В девятом номере журнала «Аполлон» появляется очень важная статья Гумилёва о Теофиле Готье, где поэт проводит связующую нить между Пушкиным и французским поэтом: «…как бы следуя завету Пушкина „лишь юности и красоты поклонником быть должен гений“, Готье любил описывать сказочные богатства, принадлежащие веселым молодым людям, расточающие их на юных, прекрасных и всегда немного напоминающих кошек женщин, — этих молодых людей, любовные признания которых звучат, как дерзкое и томное…» Гумилёв пишет: «В „Эмалях и камеях“ он равно избегает как случайного, конкретного, так и туманного, отвлеченного…» Туманное и отвлеченное — это символизм.
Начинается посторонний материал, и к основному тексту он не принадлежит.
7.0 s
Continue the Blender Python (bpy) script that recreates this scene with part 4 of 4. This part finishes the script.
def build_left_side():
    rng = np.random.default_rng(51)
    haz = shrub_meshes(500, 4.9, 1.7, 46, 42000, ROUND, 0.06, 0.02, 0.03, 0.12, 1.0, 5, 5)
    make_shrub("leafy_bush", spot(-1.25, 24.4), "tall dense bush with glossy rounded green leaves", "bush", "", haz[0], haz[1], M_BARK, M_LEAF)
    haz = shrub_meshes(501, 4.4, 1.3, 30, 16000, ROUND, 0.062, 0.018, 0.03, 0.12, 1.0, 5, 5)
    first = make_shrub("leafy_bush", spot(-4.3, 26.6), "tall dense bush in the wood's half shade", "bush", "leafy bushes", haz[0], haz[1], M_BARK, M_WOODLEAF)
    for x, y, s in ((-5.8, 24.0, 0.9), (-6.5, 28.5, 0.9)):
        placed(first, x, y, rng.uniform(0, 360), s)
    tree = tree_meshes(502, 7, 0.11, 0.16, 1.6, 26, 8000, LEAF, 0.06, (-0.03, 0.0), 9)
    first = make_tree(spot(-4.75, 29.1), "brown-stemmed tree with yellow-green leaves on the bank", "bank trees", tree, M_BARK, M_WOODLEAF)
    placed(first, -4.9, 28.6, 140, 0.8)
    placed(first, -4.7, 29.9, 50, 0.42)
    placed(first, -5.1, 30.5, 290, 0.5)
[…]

Николай Степанович, анализируя творчество Готье, проговаривает и те принципы, которые для него являются главными: «Он последний верил, что литература есть целый мир, управляемый законами, равноценными законам жизни, и он чувствовал себя гражданином этого мира. Он не подразделял его на высшие и низшие касты, на враждебные друг другу течения. Он уверенной рукой отовсюду брал, что ему было надо, и все становилось чистым золотом в этой руке. Классик по темпераменту, романтик по устремлениям, он дал нам незабываемые сцены в духе поэзии „Озерной Школы“, гётевского склада размышления о жизни и смерти, меланхолические и шаловливые картинки XVIII века… В литературе нет других законов, кроме закона радостного и плодотворного усилия, — вот о чем всегда должно нам напоминать имя Теофиля Готье». Эти принципы Гумилёв потом заложит и в написанную им программу нового литературного движения.
15 сентября в Царское Село вернулась Анна Андреевна, а 29-го она написала свое двухсотое стихотворение «Песня последней разлуки».
В октябре Гумилёв познакомился с будущим вторым мужем своей жены Вольдемаром-Георгом (в быту Владимиром) — сыном поручика 91-го пехотного Двинского полка Казимира Донатовича Шилейко. Николай Степанович любил бывать в университетском музее древностей. Однажды он увидел там довольно интересной внешности молодого человека (он был младше Гумилёва почти на пять лет) в круглых тонких очках, с коротко постриженными волосами. Незнакомец медленно обходил экспонаты, внимательно вглядывался в них и — близоруко щурился. В ту пору ему было немногим больше двадцати лет. Так как в зале было пусто, они не могли не заметить друг друга и познакомились. Оказалось, что Шилейко окончил с золотой медалью Петергофскую гимназию и сейчас учился на восточном факультете университета по еврейско-арабско-сирийскому разряду, будучи сам крещен как евангелист-лютеранин. Сейчас он серьезно увлекался ассириологией — курсом, недавно введенным в университете академиком П. К. Коковцовым. Гумилёв поинтересовался, занимается ли студент только переводами или сам что-то пишет. Шилейко признался, что и сам пишет! Этого было достаточно, чтобы они договорились об очередной встрече. Конечно, разговор зашел у них о поэзии. Шилейко внимательно слушал, как Гумилёв говорил о символизме, о том, что настало время нового течения в литературе, каковое он вскоре и образует. Вполне вероятно, что все это было интересно молодому студенту. Во всяком случае, вскоре они подружились.